La extraña nostalgia estalinista de Limonov y sus amigos, visible a veces en los gestos, o en la gesticulación, mejor dicho, de Putin, se une a un desprecio ostentoso, en cierto modo visceral, de la apertura política practicada por Mijail Gorbachev. Gorbachev es una de las bestias negras de Eduardo Limonov, y a veces parece que también lo fuera de Emmanuel Carrère, el intelectual francés de orígenes rusos y de inclinaciones rusófilas. No se puede resumir el asunto ni hacer predicciones. Influyen elementos de irracionalidad, de resentimiento, de nacionalismo orgulloso. Una de mis observaciones, después de haber leído mucho sobre el tema, de haber conversado con personajes como Pablo Neruda, como Eugenio Evtuchenko, como el propio Gorbachev durante su visita a Chile de hace años, con numerosos diplomáticos rusos, es que Kruschev, con su célebre denuncia de los crímenes de Stalin en 1956, inició un proceso de deshielo que fue interrumpido con enorme fuerza, pero que todavía tiene repercusiones profundas. La primera persona que me dijo que leyera las memorias de Nikita Kruschev, que no creyó nunca en los desmentidos soviéticos oficiales, fue Pablo Neruda en sus años de embajador de la Unidad Popular chilena en París. Después, cuando supo que Kruschev había sido sepultado en un rincón perdido del Kremlin, en funerales casi clandestinos, hablaba del episodio con evidente dolor, con indignación disimulada.

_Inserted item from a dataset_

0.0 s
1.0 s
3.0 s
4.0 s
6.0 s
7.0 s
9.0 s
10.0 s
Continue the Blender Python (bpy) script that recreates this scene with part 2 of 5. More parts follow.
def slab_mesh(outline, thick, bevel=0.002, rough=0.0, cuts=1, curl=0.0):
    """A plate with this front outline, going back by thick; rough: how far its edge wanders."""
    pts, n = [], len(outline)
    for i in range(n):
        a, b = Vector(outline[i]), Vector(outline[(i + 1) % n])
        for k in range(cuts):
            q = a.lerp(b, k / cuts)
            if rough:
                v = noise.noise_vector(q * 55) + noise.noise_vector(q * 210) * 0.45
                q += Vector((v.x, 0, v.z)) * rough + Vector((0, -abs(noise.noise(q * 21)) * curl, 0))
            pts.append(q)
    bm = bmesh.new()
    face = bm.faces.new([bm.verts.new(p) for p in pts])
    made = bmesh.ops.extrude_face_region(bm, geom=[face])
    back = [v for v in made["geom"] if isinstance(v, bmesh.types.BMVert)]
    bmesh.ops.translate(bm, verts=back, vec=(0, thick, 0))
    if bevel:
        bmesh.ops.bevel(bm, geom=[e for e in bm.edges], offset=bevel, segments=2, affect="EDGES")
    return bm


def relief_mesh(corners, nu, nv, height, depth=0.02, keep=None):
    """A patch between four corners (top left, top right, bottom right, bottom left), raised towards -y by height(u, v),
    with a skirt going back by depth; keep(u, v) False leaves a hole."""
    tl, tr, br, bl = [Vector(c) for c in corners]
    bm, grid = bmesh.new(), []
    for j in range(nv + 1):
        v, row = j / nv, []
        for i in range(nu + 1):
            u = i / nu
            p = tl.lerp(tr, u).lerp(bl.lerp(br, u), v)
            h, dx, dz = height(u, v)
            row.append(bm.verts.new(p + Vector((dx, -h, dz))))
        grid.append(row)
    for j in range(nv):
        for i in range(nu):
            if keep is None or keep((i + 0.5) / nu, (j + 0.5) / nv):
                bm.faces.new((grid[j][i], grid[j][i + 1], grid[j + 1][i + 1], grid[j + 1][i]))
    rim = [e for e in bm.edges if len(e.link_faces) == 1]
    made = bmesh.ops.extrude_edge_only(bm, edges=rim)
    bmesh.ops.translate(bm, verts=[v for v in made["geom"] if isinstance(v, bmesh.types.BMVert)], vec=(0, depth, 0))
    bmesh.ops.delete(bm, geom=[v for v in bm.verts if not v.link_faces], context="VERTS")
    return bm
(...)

Mijail Gorbachev, a su paso por Santiago, me preguntó por Neruda y le expliqué ese interés del poeta por el deshielo kruscheviano. El ex secretario general me contó que había propuesto muchas veces organizar homenajes a Kruschev y que la maquinaria del partido siempre se las había arreglado para vetarlos. En definitiva, él también fue destronado en forma brusca y oscura. Eduardo Limonov, entretanto, pasó un período de cárcel, acusado de terrorismo, escribió en forma prolífica, incluso de memoria, a falta de lápiz y papel, a la manera en que lo había hecho Alejandro Soljenitsin, y al final fue dejado en libertad. El amable funcionario del sistema represivo que le comunicó su liberación le dijo que era una especie de Dostoievsky, un típico representante de la Rusia profunda, y le pidió que le dedicara una de sus obras, El libro de las aguas.

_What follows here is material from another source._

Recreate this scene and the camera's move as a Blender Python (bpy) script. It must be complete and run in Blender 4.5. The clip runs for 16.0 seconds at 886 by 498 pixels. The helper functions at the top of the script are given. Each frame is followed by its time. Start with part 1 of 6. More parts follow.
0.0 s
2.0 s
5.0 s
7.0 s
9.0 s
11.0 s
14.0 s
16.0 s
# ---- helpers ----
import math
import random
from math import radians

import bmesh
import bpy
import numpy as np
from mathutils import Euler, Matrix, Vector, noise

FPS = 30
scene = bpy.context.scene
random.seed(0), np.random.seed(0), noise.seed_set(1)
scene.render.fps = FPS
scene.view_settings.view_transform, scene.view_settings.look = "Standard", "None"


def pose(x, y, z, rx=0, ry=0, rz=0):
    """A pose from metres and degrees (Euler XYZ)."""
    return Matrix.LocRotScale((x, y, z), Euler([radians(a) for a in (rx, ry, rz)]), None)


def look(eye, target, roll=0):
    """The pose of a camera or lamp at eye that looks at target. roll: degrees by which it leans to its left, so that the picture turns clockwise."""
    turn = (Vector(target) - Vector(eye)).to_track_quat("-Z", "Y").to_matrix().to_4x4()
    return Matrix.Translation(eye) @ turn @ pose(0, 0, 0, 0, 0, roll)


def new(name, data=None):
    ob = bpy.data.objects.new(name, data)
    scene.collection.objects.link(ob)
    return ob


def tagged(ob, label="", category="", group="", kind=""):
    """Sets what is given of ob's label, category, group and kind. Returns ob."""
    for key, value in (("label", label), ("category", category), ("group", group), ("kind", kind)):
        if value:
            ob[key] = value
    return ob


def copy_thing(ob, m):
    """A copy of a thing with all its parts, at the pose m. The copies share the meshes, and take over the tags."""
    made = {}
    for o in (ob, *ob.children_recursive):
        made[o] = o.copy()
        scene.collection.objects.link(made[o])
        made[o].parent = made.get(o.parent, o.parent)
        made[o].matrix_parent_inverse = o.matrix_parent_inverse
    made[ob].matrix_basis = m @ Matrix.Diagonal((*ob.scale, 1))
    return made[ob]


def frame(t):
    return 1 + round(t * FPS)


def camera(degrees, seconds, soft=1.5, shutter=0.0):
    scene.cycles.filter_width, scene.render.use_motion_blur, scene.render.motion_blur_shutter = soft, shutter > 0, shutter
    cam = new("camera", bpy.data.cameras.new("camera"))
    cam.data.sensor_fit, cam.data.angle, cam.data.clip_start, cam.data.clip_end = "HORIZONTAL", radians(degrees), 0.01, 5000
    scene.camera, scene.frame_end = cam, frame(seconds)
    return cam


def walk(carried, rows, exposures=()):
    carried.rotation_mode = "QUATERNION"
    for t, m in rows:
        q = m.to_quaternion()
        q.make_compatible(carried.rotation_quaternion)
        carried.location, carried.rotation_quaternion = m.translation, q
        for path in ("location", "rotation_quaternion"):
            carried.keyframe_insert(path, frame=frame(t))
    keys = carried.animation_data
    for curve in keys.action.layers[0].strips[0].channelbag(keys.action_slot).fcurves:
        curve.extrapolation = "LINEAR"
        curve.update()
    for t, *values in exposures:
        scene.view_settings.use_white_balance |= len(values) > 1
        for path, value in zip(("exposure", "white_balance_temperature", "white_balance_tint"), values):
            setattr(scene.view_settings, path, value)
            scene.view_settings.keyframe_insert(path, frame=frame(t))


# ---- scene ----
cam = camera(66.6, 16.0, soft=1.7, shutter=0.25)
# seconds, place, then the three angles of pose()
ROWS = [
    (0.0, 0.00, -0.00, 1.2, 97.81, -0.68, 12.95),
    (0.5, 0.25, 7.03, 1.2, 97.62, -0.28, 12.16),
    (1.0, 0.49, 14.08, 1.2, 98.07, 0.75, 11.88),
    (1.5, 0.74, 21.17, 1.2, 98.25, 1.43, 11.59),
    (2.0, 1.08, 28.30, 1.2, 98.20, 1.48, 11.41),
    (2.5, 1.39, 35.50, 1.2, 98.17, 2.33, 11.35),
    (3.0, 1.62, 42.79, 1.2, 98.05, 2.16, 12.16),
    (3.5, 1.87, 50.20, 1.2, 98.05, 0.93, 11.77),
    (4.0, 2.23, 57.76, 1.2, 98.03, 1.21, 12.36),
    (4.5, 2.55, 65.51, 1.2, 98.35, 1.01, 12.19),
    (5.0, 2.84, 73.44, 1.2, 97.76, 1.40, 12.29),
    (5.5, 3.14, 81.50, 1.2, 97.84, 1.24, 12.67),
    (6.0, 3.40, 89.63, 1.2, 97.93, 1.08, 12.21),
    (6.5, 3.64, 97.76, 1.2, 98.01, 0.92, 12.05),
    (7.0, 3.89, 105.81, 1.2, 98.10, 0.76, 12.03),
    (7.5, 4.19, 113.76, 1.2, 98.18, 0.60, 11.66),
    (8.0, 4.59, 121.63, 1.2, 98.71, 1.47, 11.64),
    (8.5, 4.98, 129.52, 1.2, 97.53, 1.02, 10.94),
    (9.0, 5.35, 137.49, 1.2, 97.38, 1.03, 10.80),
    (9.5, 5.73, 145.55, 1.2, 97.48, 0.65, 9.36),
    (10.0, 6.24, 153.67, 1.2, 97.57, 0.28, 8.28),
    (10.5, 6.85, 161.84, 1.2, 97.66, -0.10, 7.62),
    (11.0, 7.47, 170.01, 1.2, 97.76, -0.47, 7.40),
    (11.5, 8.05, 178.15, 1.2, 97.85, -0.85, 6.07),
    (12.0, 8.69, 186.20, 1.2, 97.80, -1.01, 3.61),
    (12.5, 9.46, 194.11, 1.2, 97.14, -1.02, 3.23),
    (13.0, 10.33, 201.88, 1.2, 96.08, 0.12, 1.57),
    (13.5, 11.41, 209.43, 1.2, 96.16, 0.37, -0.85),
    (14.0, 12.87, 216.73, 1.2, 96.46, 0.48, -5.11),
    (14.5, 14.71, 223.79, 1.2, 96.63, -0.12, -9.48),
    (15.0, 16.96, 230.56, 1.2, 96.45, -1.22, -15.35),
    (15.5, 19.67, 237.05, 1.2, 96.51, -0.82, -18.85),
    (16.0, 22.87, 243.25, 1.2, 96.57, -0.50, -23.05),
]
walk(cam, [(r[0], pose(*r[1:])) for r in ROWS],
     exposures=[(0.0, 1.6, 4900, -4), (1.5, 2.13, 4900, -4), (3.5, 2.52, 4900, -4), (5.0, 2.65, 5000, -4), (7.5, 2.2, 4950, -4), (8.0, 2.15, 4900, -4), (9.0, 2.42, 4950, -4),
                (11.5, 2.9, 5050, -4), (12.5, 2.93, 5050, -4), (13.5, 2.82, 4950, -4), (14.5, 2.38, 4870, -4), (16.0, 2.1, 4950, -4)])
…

Emmanuel Carrère se demoró años en entender a Limonov y no estoy seguro de que al final lo haya entendido. En sus páginas finales nos muestra al marginal, el provocador, el hippie, el amigo de los Beatniks, convertido en un sesentón silencioso, de buena figura, de barba a lo Chejov, que vive en una casa de campo confortable, casado con una interesante actriz del cine de su país y padre de una hija. Se dedica a la contemplación de la naturaleza, al zen budismo y a la lectura de Lao Tsé. De cuando en cuando escribe poemas y fragmentos de un lirismo apasionado. Su partido, el nacional-bolchevique, cuenta con siete mil nasbols fervorosos, incondicionales. Él, cuando se encuentra en confianza, insinúa que si no hubiera cometido tres o cuatro errores importantes, habría llegado a cumbres superiores. Pero, después de largas épocas tormentosas, parece resignado. En uno de sus bunkers políticos hay un retrato de José Stalin, uno de Fantomas y muchos de ídolos del rock. Tiene un pequeño núcleo de lectores fieles y el gobierno de Putin lo trata relativamente bien. Parece que Stalin más Dostoievsky, y más una poesía de vanguardia tocada de lejos por el surrealismo, no son malos ingredientes para un aperitivo ruso de estos días.